Given material »
————————
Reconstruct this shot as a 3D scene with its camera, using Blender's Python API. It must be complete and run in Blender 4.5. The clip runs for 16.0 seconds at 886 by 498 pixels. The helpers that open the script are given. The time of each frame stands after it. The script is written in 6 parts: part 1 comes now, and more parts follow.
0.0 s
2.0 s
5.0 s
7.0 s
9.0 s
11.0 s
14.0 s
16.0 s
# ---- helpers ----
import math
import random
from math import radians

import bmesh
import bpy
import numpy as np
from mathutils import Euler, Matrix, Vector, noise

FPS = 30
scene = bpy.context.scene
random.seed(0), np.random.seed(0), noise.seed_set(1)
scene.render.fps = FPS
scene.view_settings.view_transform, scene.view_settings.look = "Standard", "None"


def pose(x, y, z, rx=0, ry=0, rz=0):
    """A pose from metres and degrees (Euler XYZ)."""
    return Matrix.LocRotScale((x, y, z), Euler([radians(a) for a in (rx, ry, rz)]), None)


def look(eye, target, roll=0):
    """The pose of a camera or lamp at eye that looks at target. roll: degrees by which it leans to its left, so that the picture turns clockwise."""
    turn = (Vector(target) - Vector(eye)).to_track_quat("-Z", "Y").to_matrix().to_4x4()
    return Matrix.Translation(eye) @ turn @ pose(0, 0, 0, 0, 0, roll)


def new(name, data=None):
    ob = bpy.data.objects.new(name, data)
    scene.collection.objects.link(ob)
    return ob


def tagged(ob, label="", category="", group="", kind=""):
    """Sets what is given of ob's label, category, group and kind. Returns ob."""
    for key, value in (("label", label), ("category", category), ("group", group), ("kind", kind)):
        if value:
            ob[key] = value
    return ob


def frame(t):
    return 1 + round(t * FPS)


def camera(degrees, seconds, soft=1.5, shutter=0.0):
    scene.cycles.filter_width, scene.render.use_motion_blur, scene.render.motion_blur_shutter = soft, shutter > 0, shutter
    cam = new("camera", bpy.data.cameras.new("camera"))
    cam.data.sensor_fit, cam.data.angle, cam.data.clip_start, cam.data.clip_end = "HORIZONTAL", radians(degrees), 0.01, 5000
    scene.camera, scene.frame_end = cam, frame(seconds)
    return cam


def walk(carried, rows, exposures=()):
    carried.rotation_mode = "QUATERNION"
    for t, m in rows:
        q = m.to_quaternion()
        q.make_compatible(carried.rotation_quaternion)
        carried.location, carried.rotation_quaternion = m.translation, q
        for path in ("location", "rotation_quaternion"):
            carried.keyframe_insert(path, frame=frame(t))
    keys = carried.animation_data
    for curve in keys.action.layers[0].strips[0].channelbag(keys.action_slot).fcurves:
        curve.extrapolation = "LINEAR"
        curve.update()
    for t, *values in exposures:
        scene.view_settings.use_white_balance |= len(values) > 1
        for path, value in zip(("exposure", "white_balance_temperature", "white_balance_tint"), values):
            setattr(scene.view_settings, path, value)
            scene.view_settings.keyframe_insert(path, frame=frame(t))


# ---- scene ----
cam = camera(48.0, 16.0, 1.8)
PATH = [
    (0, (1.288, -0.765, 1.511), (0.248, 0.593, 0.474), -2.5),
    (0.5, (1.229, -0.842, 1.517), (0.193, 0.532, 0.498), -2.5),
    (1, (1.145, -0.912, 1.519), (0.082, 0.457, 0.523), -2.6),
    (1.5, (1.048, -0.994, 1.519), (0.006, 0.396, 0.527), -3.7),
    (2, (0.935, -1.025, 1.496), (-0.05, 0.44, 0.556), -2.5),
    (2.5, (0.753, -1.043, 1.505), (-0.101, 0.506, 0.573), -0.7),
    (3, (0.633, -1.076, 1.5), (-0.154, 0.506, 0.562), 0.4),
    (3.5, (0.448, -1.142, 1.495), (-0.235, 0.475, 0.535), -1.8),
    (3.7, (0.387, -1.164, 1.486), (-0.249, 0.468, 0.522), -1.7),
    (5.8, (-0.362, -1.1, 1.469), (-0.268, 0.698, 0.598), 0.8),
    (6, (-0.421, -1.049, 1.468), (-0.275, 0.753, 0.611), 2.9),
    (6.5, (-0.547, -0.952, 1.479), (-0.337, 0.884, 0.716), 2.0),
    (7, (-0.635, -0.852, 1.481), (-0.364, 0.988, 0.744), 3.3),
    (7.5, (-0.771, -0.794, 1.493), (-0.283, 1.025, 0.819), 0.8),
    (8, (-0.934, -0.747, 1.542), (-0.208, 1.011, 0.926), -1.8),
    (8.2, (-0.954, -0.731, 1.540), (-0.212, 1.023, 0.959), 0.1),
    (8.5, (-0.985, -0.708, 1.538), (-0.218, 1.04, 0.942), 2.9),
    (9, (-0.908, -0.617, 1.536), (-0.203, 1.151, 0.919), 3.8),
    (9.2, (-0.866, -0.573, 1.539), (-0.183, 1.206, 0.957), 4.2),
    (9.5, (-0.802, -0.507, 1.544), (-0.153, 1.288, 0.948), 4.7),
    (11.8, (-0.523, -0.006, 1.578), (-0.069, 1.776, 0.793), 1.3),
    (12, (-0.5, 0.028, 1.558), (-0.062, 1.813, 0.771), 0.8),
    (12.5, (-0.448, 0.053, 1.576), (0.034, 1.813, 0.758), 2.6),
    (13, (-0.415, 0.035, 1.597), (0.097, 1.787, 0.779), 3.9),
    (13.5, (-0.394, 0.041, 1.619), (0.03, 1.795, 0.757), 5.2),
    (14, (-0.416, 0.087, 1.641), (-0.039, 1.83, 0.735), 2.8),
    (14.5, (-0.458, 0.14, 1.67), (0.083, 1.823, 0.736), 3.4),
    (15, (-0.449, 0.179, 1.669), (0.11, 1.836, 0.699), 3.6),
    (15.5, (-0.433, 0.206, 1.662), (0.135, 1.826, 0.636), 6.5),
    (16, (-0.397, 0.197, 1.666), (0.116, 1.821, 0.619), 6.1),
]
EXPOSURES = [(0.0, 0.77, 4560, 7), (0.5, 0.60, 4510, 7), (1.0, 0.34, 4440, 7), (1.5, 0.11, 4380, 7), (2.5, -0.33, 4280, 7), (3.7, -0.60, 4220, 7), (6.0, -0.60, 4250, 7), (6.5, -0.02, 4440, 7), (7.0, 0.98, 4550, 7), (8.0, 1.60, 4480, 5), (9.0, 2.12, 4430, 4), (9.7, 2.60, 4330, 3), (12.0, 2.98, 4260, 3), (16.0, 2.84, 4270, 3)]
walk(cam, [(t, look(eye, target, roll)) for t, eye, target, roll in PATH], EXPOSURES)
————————
Exercise objective »
Transcribe the material above word for word.

The output »
Reconstruct this shot as a 3D scene with its camera, using Blender's Python API. It must be complete and run in Blender 4.5. The clip runs for 16.0 seconds at 886 by 498 pixels. The helpers that open the script are given. The time of each frame stands after it. The script is written in 6 parts: part 1 comes now, and more parts follow.
0.0 s
2.0 s
5.0 s
7.0 s
9.0 s
11.0 s
14.0 s
16.0 s
# ---- helpers ----
import math
import random
from math import radians

import bmesh
import bpy
import numpy as np
from mathutils import Euler, Matrix, Vector, noise

FPS = 30
scene = bpy.context.scene
random.seed(0), np.random.seed(0), noise.seed_set(1)
scene.render.fps = FPS
scene.view_settings.view_transform, scene.view_settings.look = "Standard", "None"


def pose(x, y, z, rx=0, ry=0, rz=0):
    """A pose from metres and degrees (Euler XYZ)."""
    return Matrix.LocRotScale((x, y, z), Euler([radians(a) for a in (rx, ry, rz)]), None)


def look(eye, target, roll=0):
    """The pose of a camera or lamp at eye that looks at target. roll: degrees by which it leans to its left, so that the picture turns clockwise."""
    turn = (Vector(target) - Vector(eye)).to_track_quat("-Z", "Y").to_matrix().to_4x4()
    return Matrix.Translation(eye) @ turn @ pose(0, 0, 0, 0, 0, roll)


def new(name, data=None):
    ob = bpy.data.objects.new(name, data)
    scene.collection.objects.link(ob)
    return ob


def tagged(ob, label="", category="", group="", kind=""):
    """Sets what is given of ob's label, category, group and kind. Returns ob."""
    for key, value in (("label", label), ("category", category), ("group", group), ("kind", kind)):
        if value:
            ob[key] = value
    return ob


def frame(t):
    return 1 + round(t * FPS)


def camera(degrees, seconds, soft=1.5, shutter=0.0):
    scene.cycles.filter_width, scene.render.use_motion_blur, scene.render.motion_blur_shutter = soft, shutter > 0, shutter
    cam = new("camera", bpy.data.cameras.new("camera"))
    cam.data.sensor_fit, cam.data.angle, cam.data.clip_start, cam.data.clip_end = "HORIZONTAL", radians(degrees), 0.01, 5000
    scene.camera, scene.frame_end = cam, frame(seconds)
    return cam


def walk(carried, rows, exposures=()):
    carried.rotation_mode = "QUATERNION"
    for t, m in rows:
        q = m.to_quaternion()
        q.make_compatible(carried.rotation_quaternion)
        carried.location, carried.rotation_quaternion = m.translation, q
        for path in ("location", "rotation_quaternion"):
            carried.keyframe_insert(path, frame=frame(t))
    keys = carried.animation_data
    for curve in keys.action.layers[0].strips[0].channelbag(keys.action_slot).fcurves:
        curve.extrapolation = "LINEAR"
        curve.update()
    for t, *values in exposures:
        scene.view_settings.use_white_balance |= len(values) > 1
        for path, value in zip(("exposure", "white_balance_temperature", "white_balance_tint"), values):
            setattr(scene.view_settings, path, value)
            scene.view_settings.keyframe_insert(path, frame=frame(t))


# ---- scene ----
cam = camera(48.0, 16.0, 1.8)
PATH = [
    (0, (1.288, -0.765, 1.511), (0.248, 0.593, 0.474), -2.5),
    (0.5, (1.229, -0.842, 1.517), (0.193, 0.532, 0.498), -2.5),
    (1, (1.145, -0.912, 1.519), (0.082, 0.457, 0.523), -2.6),
    (1.5, (1.048, -0.994, 1.519), (0.006, 0.396, 0.527), -3.7),
    (2, (0.935, -1.025, 1.496), (-0.05, 0.44, 0.556), -2.5),
    (2.5, (0.753, -1.043, 1.505), (-0.101, 0.506, 0.573), -0.7),
    (3, (0.633, -1.076, 1.5), (-0.154, 0.506, 0.562), 0.4),
    (3.5, (0.448, -1.142, 1.495), (-0.235, 0.475, 0.535), -1.8),
    (3.7, (0.387, -1.164, 1.486), (-0.249, 0.468, 0.522), -1.7),
    (5.8, (-0.362, -1.1, 1.469), (-0.268, 0.698, 0.598), 0.8),
    (6, (-0.421, -1.049, 1.468), (-0.275, 0.753, 0.611), 2.9),
    (6.5, (-0.547, -0.952, 1.479), (-0.337, 0.884, 0.716), 2.0),
    (7, (-0.635, -0.852, 1.481), (-0.364, 0.988, 0.744), 3.3),
    (7.5, (-0.771, -0.794, 1.493), (-0.283, 1.025, 0.819), 0.8),
    (8, (-0.934, -0.747, 1.542), (-0.208, 1.011, 0.926), -1.8),
    (8.2, (-0.954, -0.731, 1.540), (-0.212, 1.023, 0.959), 0.1),
    (8.5, (-0.985, -0.708, 1.538), (-0.218, 1.04, 0.942), 2.9),
    (9, (-0.908, -0.617, 1.536), (-0.203, 1.151, 0.919), 3.8),
    (9.2, (-0.866, -0.573, 1.539), (-0.183, 1.206, 0.957), 4.2),
    (9.5, (-0.802, -0.507, 1.544), (-0.153, 1.288, 0.948), 4.7),
    (11.8, (-0.523, -0.006, 1.578), (-0.069, 1.776, 0.793), 1.3),
    (12, (-0.5, 0.028, 1.558), (-0.062, 1.813, 0.771), 0.8),
    (12.5, (-0.448, 0.053, 1.576), (0.034, 1.813, 0.758), 2.6),
    (13, (-0.415, 0.035, 1.597), (0.097, 1.787, 0.779), 3.9),
    (13.5, (-0.394, 0.041, 1.619), (0.03, 1.795, 0.757), 5.2),
    (14, (-0.416, 0.087, 1.641), (-0.039, 1.83, 0.735), 2.8),
    (14.5, (-0.458, 0.14, 1.67), (0.083, 1.823, 0.736), 3.4),
    (15, (-0.449, 0.179, 1.669), (0.11, 1.836, 0.699), 3.6),
    (15.5, (-0.433, 0.206, 1.662), (0.135, 1.826, 0.636), 6.5),
    (16, (-0.397, 0.197, 1.666), (0.116, 1.821, 0.619), 6.1),
]
EXPOSURES = [(0.0, 0.77, 4560, 7), (0.5, 0.60, 4510, 7), (1.0, 0.34, 4440, 7), (1.5, 0.11, 4380, 7), (2.5, -0.33, 4280, 7), (3.7, -0.60, 4220, 7), (6.0, -0.60, 4250, 7), (6.5, -0.02, 4440, 7), (7.0, 0.98, 4550, 7), (8.0, 1.60, 4480, 5), (9.0, 2.12, 4430, 4), (9.7, 2.60, 4330, 3), (12.0, 2.98, 4260, 3), (16.0, 2.84, 4270, 3)]
walk(cam, [(t, look(eye, target, roll)) for t, eye, target, roll in PATH], EXPOSURES)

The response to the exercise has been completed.